US INCOME TAX PITFALLS FOR AMERICANS LIVING ABROAD
While the U.S. has traditionally been seen as a low-tax jurisdiction for individuals, with its many exemptions and generous deductions, its rules can bite hard for U.S. expatriates.
In the past, “long distance Americans” generally responded by ignoring their U.S. tax obligations, and expat filing rates were notoriously low. Now, a combination of tougher anti-abuse legislation such as the Foreign Account Tax Compliance Act (FATCA) and more aggressive enforcement by the IRS has convinced more Americans living overseas that they must comply with U.S. rules.
So a crash course in U.S. Tax 101 is advised.
In a recent article for BNA Tax Planning International Review, Chris McLemore and Erin Fraser of Butler Snow LLP highlight the following pitfalls for Americans abroad – including dual citizens who may not have a U.S. passport, or persons who acquired U.S. citizenship at birth, but never lived in the U.S. for any period of time.

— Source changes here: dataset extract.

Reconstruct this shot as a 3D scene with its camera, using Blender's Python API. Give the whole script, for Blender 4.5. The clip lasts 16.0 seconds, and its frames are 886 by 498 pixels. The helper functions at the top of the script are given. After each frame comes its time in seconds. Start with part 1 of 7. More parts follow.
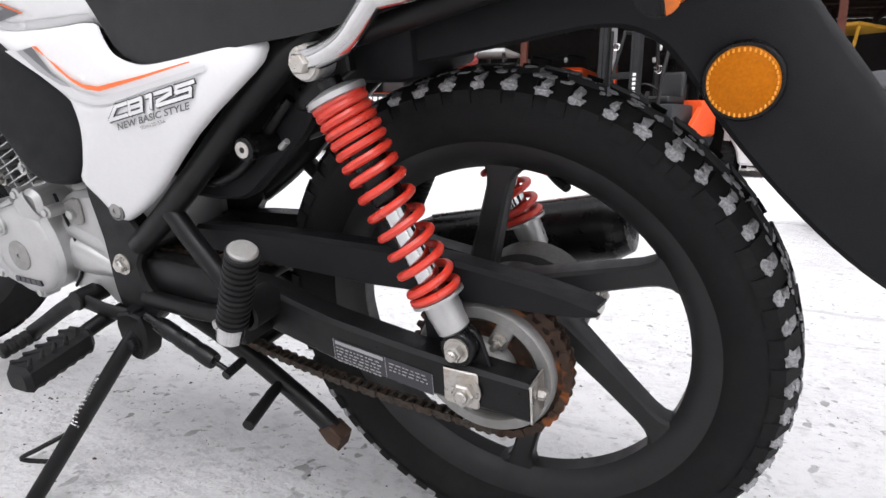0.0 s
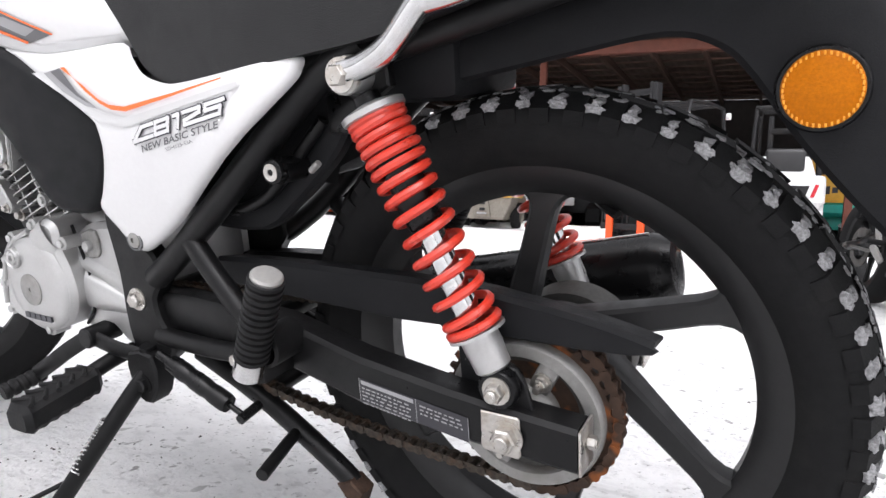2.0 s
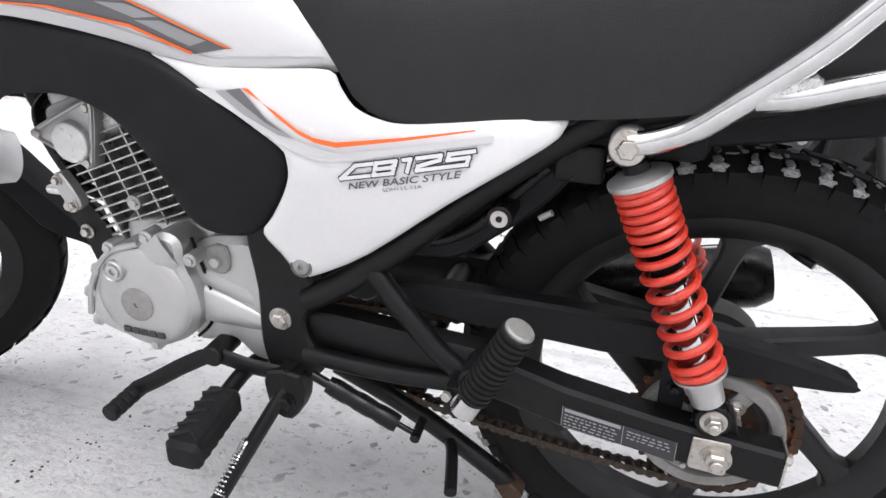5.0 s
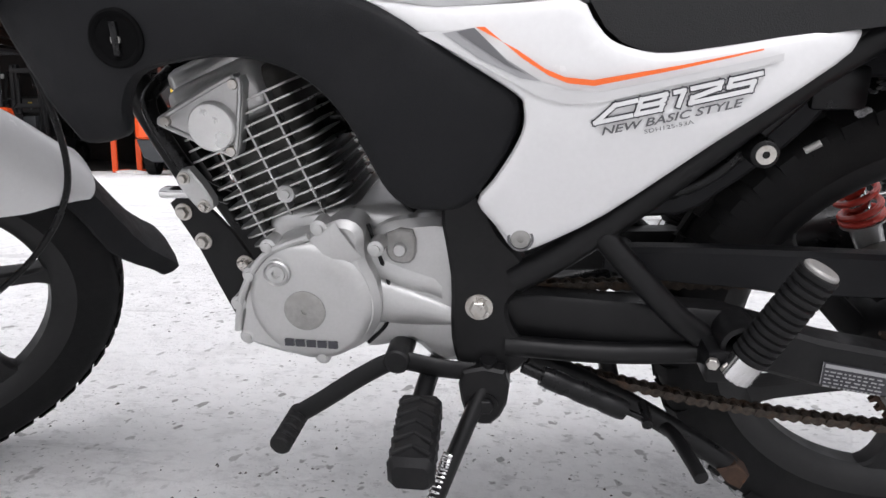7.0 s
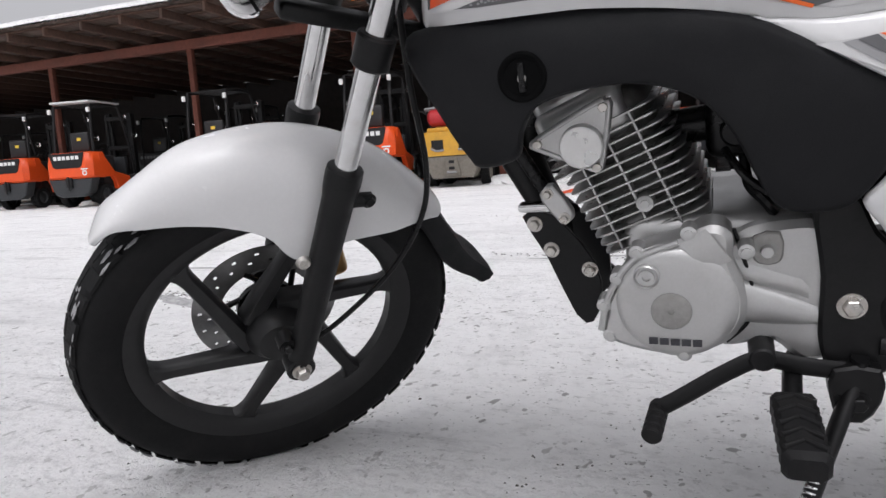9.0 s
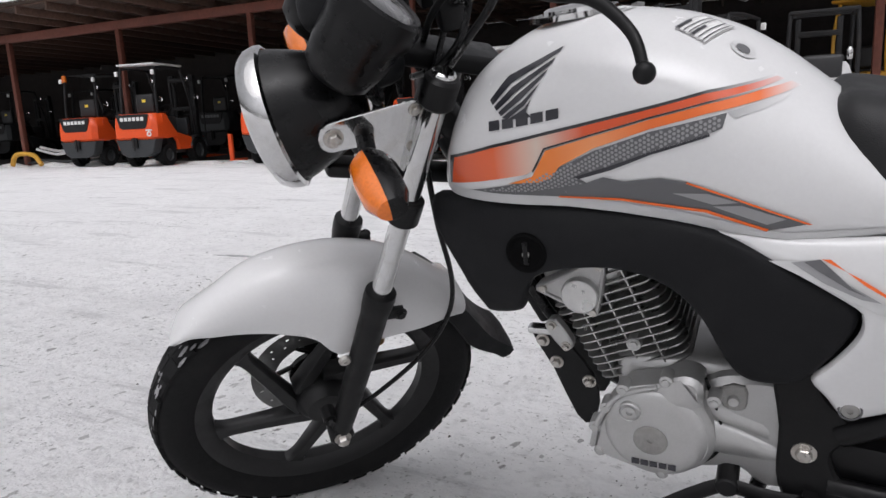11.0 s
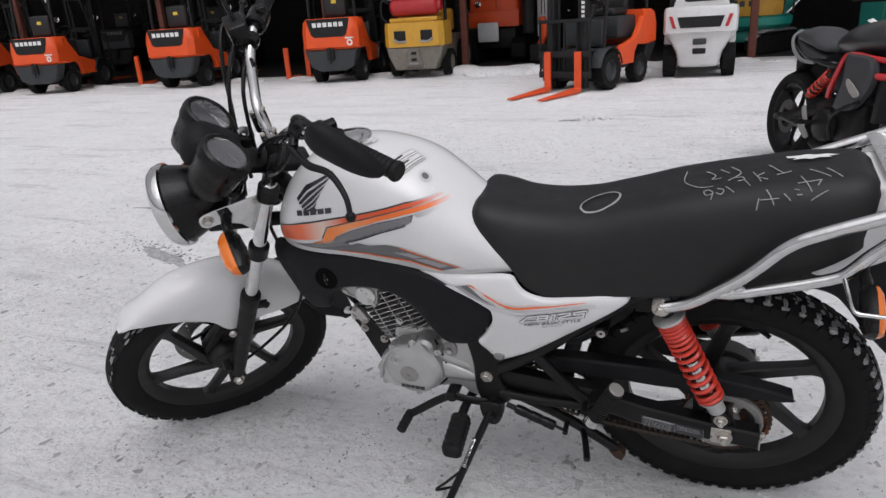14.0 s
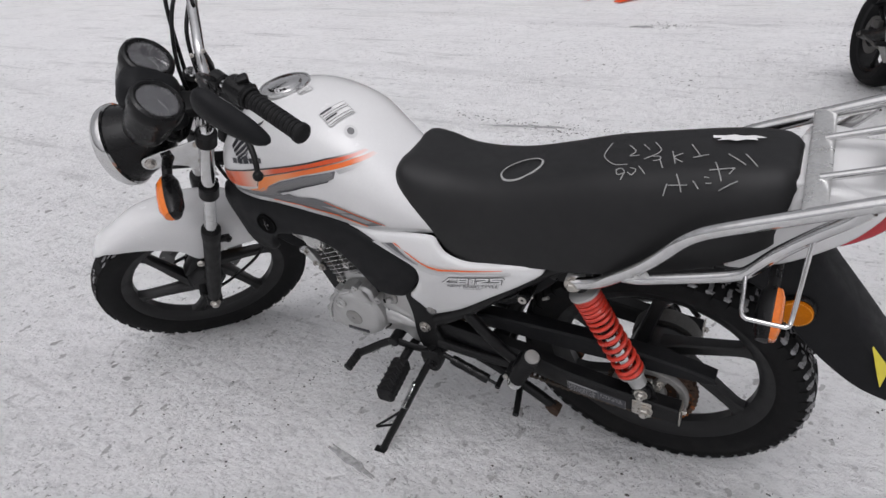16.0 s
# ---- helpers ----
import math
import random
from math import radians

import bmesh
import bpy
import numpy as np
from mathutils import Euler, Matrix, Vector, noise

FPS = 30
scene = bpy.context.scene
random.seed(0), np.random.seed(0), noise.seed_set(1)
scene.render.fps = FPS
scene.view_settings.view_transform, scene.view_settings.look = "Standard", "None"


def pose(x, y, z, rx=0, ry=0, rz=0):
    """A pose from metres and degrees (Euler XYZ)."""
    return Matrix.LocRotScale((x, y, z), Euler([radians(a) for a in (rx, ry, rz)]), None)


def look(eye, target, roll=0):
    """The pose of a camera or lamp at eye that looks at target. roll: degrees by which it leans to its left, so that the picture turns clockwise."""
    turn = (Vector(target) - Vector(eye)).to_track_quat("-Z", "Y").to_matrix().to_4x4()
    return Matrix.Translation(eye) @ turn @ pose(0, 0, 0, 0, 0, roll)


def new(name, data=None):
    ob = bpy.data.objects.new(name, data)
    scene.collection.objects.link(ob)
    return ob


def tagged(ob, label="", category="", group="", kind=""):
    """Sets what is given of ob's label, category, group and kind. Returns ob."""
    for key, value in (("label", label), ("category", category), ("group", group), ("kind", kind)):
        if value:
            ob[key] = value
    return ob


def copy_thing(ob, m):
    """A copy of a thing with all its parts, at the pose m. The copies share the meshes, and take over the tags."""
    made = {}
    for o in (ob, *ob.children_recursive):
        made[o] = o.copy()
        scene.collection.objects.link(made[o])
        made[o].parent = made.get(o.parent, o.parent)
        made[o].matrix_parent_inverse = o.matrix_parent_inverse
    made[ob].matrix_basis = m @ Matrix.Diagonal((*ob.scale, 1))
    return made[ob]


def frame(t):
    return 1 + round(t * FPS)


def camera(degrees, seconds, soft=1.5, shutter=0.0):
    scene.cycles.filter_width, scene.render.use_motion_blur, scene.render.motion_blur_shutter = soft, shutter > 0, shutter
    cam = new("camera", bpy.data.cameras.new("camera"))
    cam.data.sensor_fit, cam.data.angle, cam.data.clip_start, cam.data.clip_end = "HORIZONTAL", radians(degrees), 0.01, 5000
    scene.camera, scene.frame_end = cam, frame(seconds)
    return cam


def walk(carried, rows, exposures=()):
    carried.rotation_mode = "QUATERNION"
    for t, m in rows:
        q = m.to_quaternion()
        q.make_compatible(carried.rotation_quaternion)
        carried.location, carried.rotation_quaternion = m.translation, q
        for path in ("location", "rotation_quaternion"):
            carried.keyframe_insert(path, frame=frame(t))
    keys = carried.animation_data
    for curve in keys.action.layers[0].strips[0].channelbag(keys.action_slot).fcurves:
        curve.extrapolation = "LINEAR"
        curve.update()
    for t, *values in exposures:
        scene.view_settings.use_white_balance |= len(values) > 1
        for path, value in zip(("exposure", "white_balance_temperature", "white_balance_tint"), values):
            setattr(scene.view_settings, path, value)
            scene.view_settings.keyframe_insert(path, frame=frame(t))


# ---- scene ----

• U.S. citizens are taxed on their worldwide income. There is a foreign earned income exclusion (US$100,800 for 2015) but to be eligible for the full exemption, the taxpayer must be a bona fide tax resident of another country for the entire tax year, or have spent at least 330 days outside the U.S. Furthermore, the exemption does not apply to unearned income such as pension income or dividends from a corporation, including a corporation that is the taxpayer’s employer.

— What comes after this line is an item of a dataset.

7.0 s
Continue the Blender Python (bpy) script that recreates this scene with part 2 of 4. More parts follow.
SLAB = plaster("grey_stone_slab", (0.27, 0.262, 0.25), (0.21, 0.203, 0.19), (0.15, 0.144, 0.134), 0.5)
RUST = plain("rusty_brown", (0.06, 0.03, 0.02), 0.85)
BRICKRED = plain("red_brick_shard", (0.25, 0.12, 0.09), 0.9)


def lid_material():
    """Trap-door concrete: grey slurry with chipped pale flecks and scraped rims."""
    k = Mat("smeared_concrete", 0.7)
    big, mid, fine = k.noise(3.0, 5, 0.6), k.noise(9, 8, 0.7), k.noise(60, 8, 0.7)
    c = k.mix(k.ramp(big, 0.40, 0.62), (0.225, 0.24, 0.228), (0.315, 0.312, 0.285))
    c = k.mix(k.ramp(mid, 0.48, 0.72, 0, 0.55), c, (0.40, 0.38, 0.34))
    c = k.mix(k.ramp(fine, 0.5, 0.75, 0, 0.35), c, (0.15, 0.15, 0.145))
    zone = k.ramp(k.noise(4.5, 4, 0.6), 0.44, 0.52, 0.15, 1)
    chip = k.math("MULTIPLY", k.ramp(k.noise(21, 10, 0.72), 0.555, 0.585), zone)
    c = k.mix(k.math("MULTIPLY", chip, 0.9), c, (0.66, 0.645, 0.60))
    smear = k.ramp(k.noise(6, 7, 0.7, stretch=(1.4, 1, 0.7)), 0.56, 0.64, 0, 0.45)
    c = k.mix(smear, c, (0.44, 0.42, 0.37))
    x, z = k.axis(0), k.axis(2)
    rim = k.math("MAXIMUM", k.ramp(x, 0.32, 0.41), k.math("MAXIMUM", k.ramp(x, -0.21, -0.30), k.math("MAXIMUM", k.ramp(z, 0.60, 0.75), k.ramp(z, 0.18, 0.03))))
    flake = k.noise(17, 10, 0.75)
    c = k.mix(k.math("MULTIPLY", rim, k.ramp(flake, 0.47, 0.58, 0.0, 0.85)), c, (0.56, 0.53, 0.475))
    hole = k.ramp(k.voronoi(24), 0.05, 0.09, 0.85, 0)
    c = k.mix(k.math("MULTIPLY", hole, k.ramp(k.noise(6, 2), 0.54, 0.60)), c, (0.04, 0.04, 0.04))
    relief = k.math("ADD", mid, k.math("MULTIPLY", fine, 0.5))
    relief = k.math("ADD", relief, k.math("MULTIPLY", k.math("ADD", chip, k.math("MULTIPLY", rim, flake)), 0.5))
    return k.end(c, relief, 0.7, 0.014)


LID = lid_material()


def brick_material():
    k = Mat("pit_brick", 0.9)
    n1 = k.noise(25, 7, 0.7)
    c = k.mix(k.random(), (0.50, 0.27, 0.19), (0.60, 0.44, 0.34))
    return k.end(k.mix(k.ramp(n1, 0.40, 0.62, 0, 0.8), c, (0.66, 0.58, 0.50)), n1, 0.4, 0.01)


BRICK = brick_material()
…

• Even a taxpayer with a nil tax liability must file a return on an annual basis.
• Unlike countries such as the U.K., the U.S. does not exempt the sale of a principal residence from capital gains tax. Instead, the U.S. assesses capital gains tax, generally at the long-term capital gains rate, which is currently 20 percent, if the U.S. taxpayer’s share of the gain exceeds US$250,000 or US$500,000 for married U.S. taxpayers. Note that U.K. stamp duty at the time of purchase cannot be credited against U.S. tax upon a subsequent sale.
• Employer contributions to certain pension plans, such as a Singapore Central Provident Fund, can be subject to U.S. tax (while exempt in Singapore) and are also not eligible for the foreign earned income exemption discussed above. The U.S. tax treatment of a U.K. Self-Invested Personal Pension is unclear, and is likely to trigger special reporting requirements. Additional tax charges may apply under the “Passive Foreign Investment Company” rules, which were intended to deter Americans from sheltering income in foreign investment vehicles, but have a surprisingly broad reach.
• The 3.8 percent net investment income tax (NIIT), applicable to taxpayers with modified adjusted gross income (modified AGI) of more than US$200,000 or married taxpayers filing jointly with modified AGI of greater than US$250,000 may apply to various types of income, including dividends, interest, and even gain on the sale of a residence. This NIIT is imposed on top of income tax, and cannot be offset by foreign tax credits.
In sum, McLemore and Fraser advise that as a general matter, U.S. taxpayers should assume that all income from any source is potentially taxable in the U.S. unless a specific exemption applies. Careful advance planning is required to ensure that a taxpayer will be eligible for these exemptions at the time the income crystallises.
Uncle Sam Wants You (To Pay Tax): Income Tax Pitfalls for Americans Living Abroad, by Chris McLemore and Erin Fraser, is published in the March, 2015 issue of BBNA Tax Planning International Review. This is the first article in a series addressing U.S. tax considerations for U.S. expatriates. Their forthcoming articles will address inheritance tax considerations, planning techniques for U.S. expatriates to reduce their U.S. tax exposure, and the expatriation procedure for Americans wishing to renounce their U.S. citizenship.